--- start ---

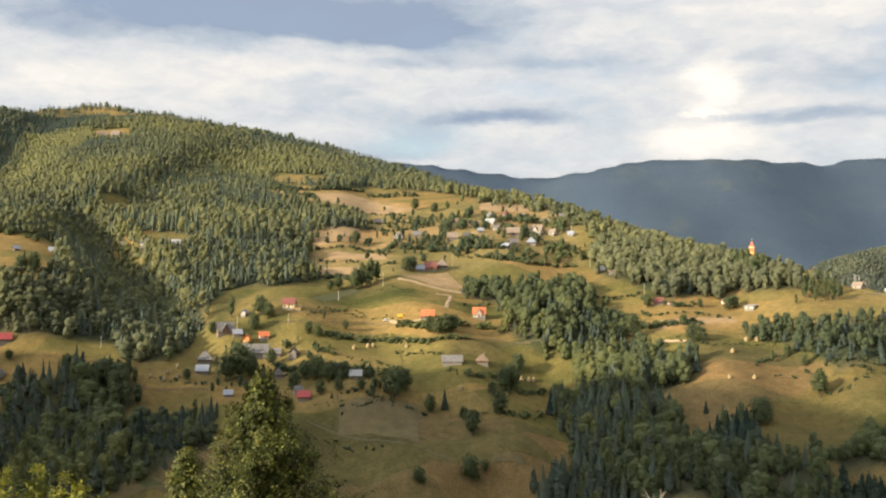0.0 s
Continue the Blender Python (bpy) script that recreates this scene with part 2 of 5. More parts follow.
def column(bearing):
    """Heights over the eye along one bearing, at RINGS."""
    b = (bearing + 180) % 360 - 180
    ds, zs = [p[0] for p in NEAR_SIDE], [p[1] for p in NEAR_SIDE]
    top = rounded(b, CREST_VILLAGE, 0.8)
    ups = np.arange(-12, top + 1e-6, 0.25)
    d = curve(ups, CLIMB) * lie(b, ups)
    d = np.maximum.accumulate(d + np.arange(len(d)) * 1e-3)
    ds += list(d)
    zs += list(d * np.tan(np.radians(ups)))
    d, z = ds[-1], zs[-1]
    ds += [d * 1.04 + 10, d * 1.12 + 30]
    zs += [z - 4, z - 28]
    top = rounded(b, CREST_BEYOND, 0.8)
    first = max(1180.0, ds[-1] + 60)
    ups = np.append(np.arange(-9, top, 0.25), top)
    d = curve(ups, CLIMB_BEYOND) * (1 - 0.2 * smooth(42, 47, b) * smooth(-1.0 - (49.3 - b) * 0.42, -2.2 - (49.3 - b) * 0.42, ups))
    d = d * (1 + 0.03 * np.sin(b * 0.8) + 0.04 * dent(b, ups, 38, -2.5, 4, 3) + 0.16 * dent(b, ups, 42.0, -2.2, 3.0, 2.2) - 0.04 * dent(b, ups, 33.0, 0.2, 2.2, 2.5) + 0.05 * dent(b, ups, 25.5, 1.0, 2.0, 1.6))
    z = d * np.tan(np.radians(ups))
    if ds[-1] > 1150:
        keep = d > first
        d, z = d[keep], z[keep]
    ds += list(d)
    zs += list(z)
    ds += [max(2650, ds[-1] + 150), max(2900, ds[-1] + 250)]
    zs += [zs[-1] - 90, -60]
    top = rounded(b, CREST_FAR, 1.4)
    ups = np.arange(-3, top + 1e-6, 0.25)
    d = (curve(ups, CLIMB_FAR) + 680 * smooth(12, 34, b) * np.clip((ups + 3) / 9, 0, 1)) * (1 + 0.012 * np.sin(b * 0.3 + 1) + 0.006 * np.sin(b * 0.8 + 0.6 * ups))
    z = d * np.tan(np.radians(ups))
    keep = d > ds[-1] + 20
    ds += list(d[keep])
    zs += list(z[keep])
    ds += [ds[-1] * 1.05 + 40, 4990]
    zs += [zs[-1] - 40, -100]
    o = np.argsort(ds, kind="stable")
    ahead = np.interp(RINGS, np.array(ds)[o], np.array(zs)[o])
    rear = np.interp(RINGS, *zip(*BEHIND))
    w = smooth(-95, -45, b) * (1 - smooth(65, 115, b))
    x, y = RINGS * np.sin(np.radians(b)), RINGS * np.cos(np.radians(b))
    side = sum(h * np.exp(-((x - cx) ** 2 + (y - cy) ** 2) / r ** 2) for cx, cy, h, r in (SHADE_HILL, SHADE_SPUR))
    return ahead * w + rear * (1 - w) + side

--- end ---

Without the pictures, write out the whole listing above exactly as it appears.

0.0 s
Continue the Blender Python (bpy) script that recreates this scene with part 2 of 5. More parts follow.
def column(bearing):
    """Heights over the eye along one bearing, at RINGS."""
    b = (bearing + 180) % 360 - 180
    ds, zs = [p[0] for p in NEAR_SIDE], [p[1] for p in NEAR_SIDE]
    top = rounded(b, CREST_VILLAGE, 0.8)
    ups = np.arange(-12, top + 1e-6, 0.25)
    d = curve(ups, CLIMB) * lie(b, ups)
    d = np.maximum.accumulate(d + np.arange(len(d)) * 1e-3)
    ds += list(d)
    zs += list(d * np.tan(np.radians(ups)))
    d, z = ds[-1], zs[-1]
    ds += [d * 1.04 + 10, d * 1.12 + 30]
    zs += [z - 4, z - 28]
    top = rounded(b, CREST_BEYOND, 0.8)
    first = max(1180.0, ds[-1] + 60)
    ups = np.append(np.arange(-9, top, 0.25), top)
    d = curve(ups, CLIMB_BEYOND) * (1 - 0.2 * smooth(42, 47, b) * smooth(-1.0 - (49.3 - b) * 0.42, -2.2 - (49.3 - b) * 0.42, ups))
    d = d * (1 + 0.03 * np.sin(b * 0.8) + 0.04 * dent(b, ups, 38, -2.5, 4, 3) + 0.16 * dent(b, ups, 42.0, -2.2, 3.0, 2.2) - 0.04 * dent(b, ups, 33.0, 0.2, 2.2, 2.5) + 0.05 * dent(b, ups, 25.5, 1.0, 2.0, 1.6))
    z = d * np.tan(np.radians(ups))
    if ds[-1] > 1150:
        keep = d > first
        d, z = d[keep], z[keep]
    ds += list(d)
    zs += list(z)
    ds += [max(2650, ds[-1] + 150), max(2900, ds[-1] + 250)]
    zs += [zs[-1] - 90, -60]
    top = rounded(b, CREST_FAR, 1.4)
    ups = np.arange(-3, top + 1e-6, 0.25)
    d = (curve(ups, CLIMB_FAR) + 680 * smooth(12, 34, b) * np.clip((ups + 3) / 9, 0, 1)) * (1 + 0.012 * np.sin(b * 0.3 + 1) + 0.006 * np.sin(b * 0.8 + 0.6 * ups))
    z = d * np.tan(np.radians(ups))
    keep = d > ds[-1] + 20
    ds += list(d[keep])
    zs += list(z[keep])
    ds += [ds[-1] * 1.05 + 40, 4990]
    zs += [zs[-1] - 40, -100]
    o = np.argsort(ds, kind="stable")
    ahead = np.interp(RINGS, np.array(ds)[o], np.array(zs)[o])
    rear = np.interp(RINGS, *zip(*BEHIND))
    w = smooth(-95, -45, b) * (1 - smooth(65, 115, b))
    x, y = RINGS * np.sin(np.radians(b)), RINGS * np.cos(np.radians(b))
    side = sum(h * np.exp(-((x - cx) ** 2 + (y - cy) ** 2) / r ** 2) for cx, cy, h, r in (SHADE_HILL, SHADE_SPUR))
    return ahead * w + rear * (1 - w) + side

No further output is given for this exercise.